— start —
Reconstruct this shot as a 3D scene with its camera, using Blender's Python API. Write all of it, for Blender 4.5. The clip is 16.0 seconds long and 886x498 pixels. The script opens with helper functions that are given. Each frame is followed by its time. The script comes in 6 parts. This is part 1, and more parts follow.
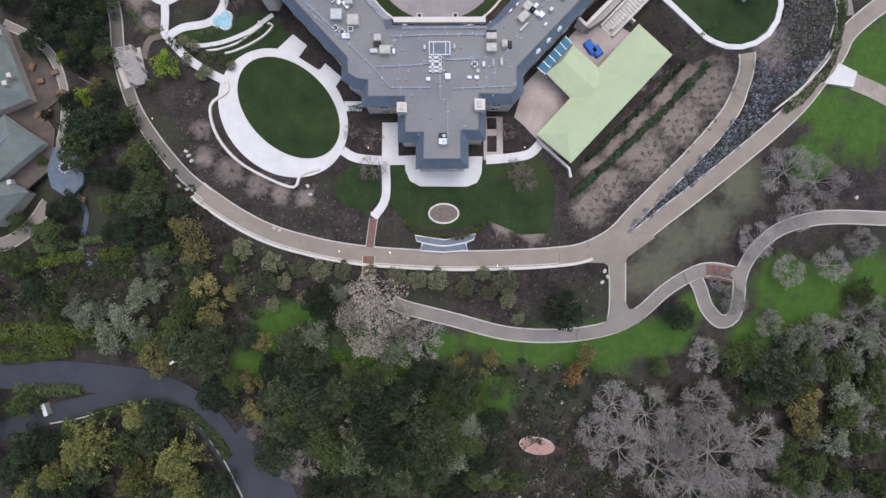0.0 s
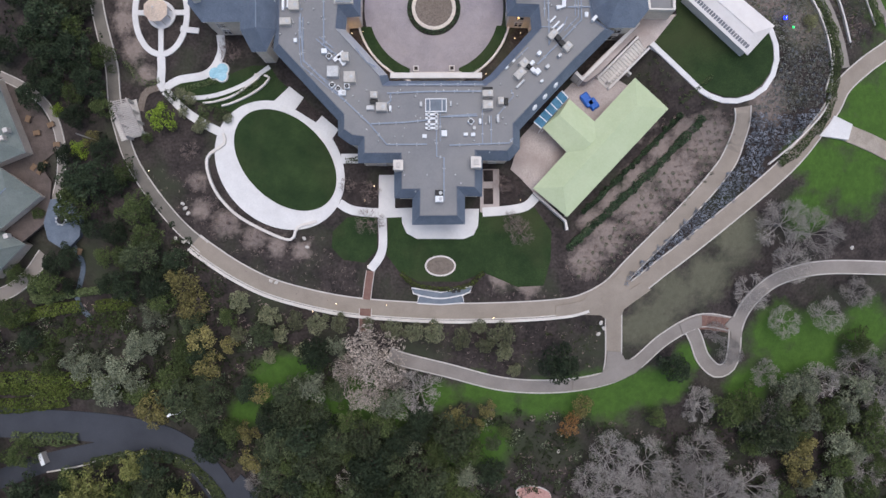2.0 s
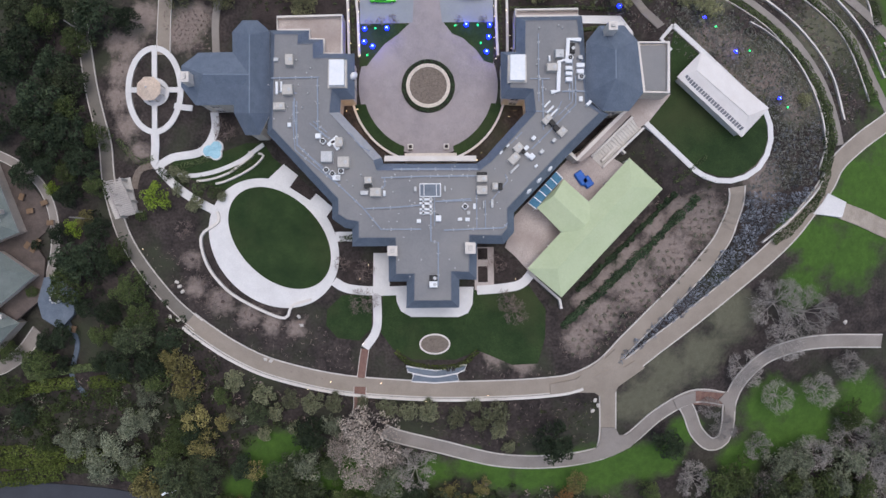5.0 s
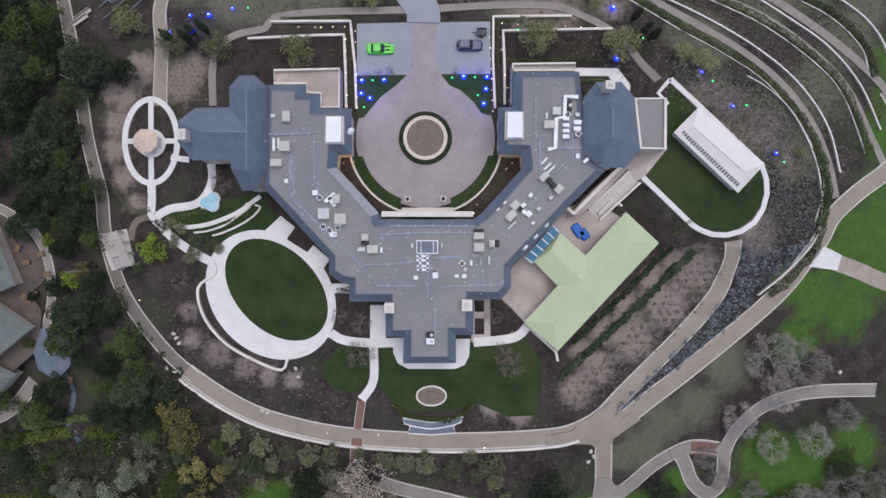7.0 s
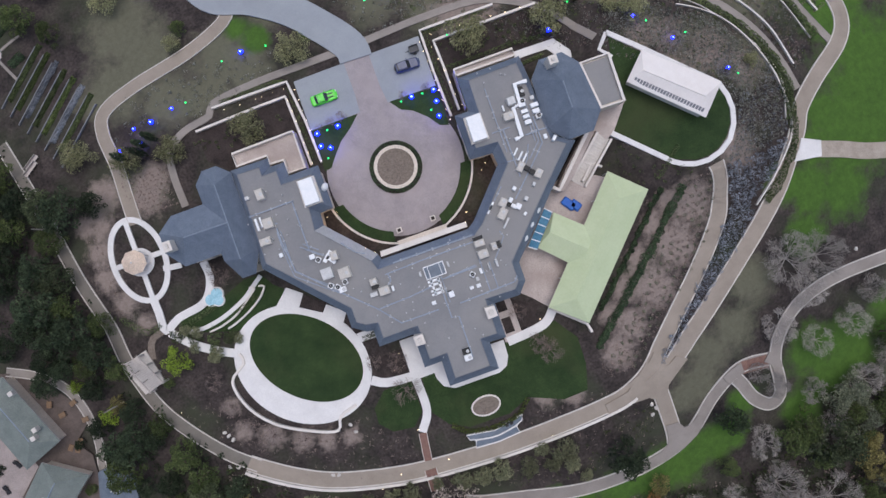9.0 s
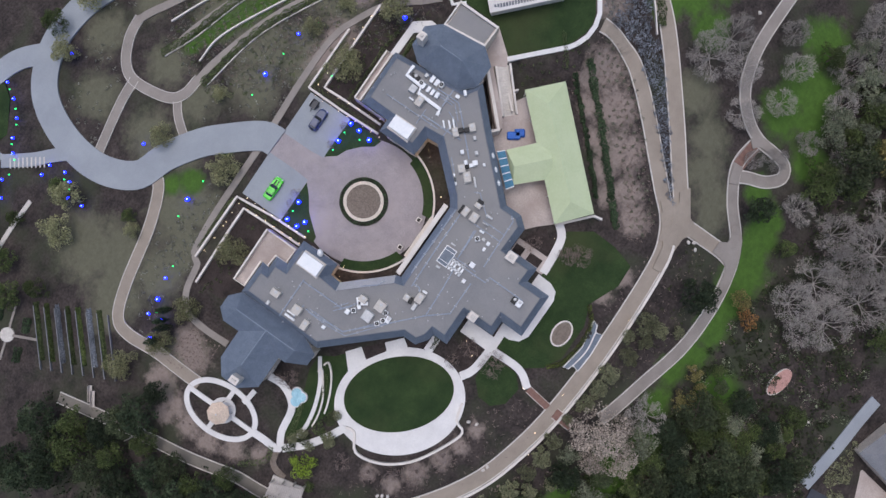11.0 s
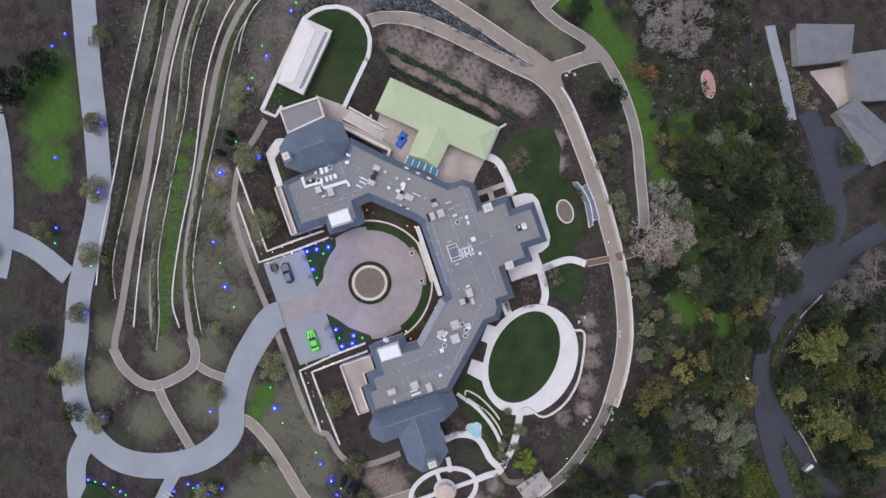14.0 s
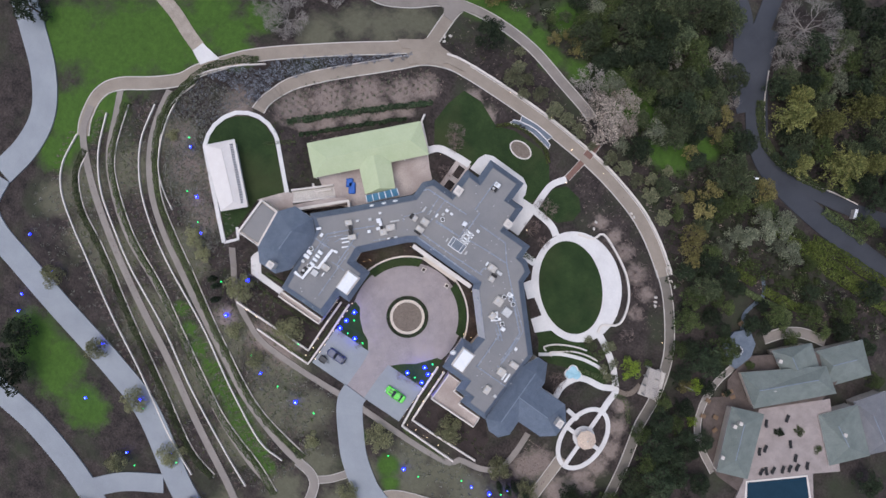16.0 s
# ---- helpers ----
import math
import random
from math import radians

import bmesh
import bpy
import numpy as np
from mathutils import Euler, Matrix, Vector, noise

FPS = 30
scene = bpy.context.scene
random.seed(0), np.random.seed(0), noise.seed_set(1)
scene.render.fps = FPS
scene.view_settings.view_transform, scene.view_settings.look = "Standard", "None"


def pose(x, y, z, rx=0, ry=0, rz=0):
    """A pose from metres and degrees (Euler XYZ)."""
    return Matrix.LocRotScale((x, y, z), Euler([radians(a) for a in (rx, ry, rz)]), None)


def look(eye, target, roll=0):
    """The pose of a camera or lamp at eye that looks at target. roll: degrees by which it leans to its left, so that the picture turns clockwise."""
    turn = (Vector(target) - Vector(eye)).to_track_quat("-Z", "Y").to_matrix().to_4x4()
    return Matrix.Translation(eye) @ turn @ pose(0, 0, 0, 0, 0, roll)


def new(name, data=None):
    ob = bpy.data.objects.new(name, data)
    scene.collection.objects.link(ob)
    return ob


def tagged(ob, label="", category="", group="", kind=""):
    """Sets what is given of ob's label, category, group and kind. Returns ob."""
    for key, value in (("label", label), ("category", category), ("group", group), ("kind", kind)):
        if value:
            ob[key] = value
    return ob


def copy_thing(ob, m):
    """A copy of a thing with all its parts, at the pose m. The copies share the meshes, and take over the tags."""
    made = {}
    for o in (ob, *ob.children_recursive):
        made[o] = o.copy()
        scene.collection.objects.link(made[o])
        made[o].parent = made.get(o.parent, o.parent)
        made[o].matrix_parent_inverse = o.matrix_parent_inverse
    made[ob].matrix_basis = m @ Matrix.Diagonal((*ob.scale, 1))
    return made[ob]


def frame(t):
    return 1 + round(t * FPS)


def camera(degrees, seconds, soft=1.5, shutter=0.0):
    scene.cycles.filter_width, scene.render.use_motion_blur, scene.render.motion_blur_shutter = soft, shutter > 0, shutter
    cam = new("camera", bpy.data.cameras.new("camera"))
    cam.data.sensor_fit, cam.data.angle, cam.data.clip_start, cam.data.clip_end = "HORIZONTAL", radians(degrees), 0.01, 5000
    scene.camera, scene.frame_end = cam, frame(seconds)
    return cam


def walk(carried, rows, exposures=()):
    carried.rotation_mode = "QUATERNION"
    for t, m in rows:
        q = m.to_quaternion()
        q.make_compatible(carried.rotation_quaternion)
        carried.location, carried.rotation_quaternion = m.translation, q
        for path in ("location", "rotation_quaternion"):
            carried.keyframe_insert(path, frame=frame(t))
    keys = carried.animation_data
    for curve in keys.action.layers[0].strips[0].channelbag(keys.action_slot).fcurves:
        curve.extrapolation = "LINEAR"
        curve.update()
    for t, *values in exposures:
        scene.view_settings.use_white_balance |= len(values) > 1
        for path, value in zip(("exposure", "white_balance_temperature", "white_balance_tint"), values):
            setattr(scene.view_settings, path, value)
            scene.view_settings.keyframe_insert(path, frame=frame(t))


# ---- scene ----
PATH = (
    (0, 1.34, -54.36, 122.00, 1.14, 0.25, -0.42),
    (0.5, 1.26, -52.01, 122.10, 1.11, 0.13, -0.43),
    (1, 1.35, -49.70, 122.15, 1.11, 0.11, -0.44),
    (1.5, 1.61, -47.36, 122.23, 1.08, 0.13, -0.41),
    (2, 1.67, -44.80, 122.40, 0.97, 0.09, -0.44),
    (2.5, 1.69, -42.02, 122.46, 0.75, 0.01, -0.43),
    (3, 1.69, -39.68, 122.43, 0.71, -0.06, -0.44),
    (3.5, 1.78, -37.39, 122.54, 0.72, -0.10, -0.42),
    (4, 1.89, -34.96, 122.53, 0.65, -0.13, -0.44),
    (4.5, 2.05, -32.58, 122.59, 0.61, -0.14, -0.45),
    (5, 2.28, -30.14, 122.66, 0.54, -0.13, -0.47),
    (5.5, 2.49, -27.68, 122.74, 0.46, -0.12, -0.48),
    (6, 2.46, -25.13, 122.80, 0.43, -0.20, -0.44),
    (6.5, 2.52, -22.72, 122.85, 0.29, -0.26, -0.42),
    (7, 2.31, -20.25, 122.88, 0.21, -0.41, -0.34),
    (7.5, 2.53, -17.98, 122.93, -0.05, -0.40, -0.36),
    (8, 2.30, -16.38, 122.95, -0.36, -0.55, -2.29),
    (8.5, 1.84, -15.17, 123.23, -0.60, -0.86, -11.05),
    (9, 1.22, -15.05, 124.11, -0.44, -1.12, -19.71),
    (9.5, 0.57, -15.59, 125.28, -0.16, -1.03, -28.49),
    (10, -0.13, -17.72, 127.42, 0.51, -0.43, -37.38),
    (10.5, -0.64, -20.21, 130.24, 1.25, 0.32, -46.34),
    (11, -0.74, -21.85, 133.44, 1.71, 0.86, -55.29),
    (11.5, -0.19, -21.43, 136.74, 1.55, 0.82, -64.20),
    (12, 0.09, -20.21, 140.05, 1.07, 0.58, -73.13),
    (12.5, 1.74, -17.69, 143.24, 0.39, -0.08, -81.93),
    (13, 1.34, -17.26, 147.31, 0.27, -0.39, -91.30),
    (13.5, 1.29, -16.48, 149.74, 0.35, -0.52, -100.17),
    (14, 1.95, -15.80, 152.27, 0.24, -0.68, -109.07),
    (14.5, 3.55, -15.23, 154.47, 0.05, -0.96, -117.92),
    (15, 4.07, -14.95, 155.89, 0.02, -1.09, -126.74),
    (15.5, 4.65, -14.41, 156.40, 0.20, -1.25, -135.63),
    (16, 4.45, -14.70, 156.74, 0.35, -1.15, -144.83),
)
cam = camera(65.0, 16.0)
walk(cam, [(t, pose(x, y, z, 0, 0, yaw) @ pose(0, 0, 0, tilt) @ pose(0, 0, 0, 0, lean)) for t, x, y, z, tilt, lean, yaw in PATH], [(0, 0.38, 6390, 12), (2.5, 0.27, 6390, 12), (4, 0.22, 6390, 12), (7, 0.16, 6390, 12), (12, 0.15, 6380, 13), (14.5, 0.18, 6380, 13), (16, 0.22, 6380, 13)])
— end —
Stated goal: Copy out only the lines above from the one with "turn = (Vector(target)" to the one with "what is given", inclusive, exactly as they stand.

Exercise answer:
    turn = (Vector(target) - Vector(eye)).to_track_quat("-Z", "Y").to_matrix().to_4x4()
    return Matrix.Translation(eye) @ turn @ pose(0, 0, 0, 0, 0, roll)


def new(name, data=None):
    ob = bpy.data.objects.new(name, data)
    scene.collection.objects.link(ob)
    return ob


def tagged(ob, label="", category="", group="", kind=""):
    """Sets what is given of ob's label, category, group and kind. Returns ob."""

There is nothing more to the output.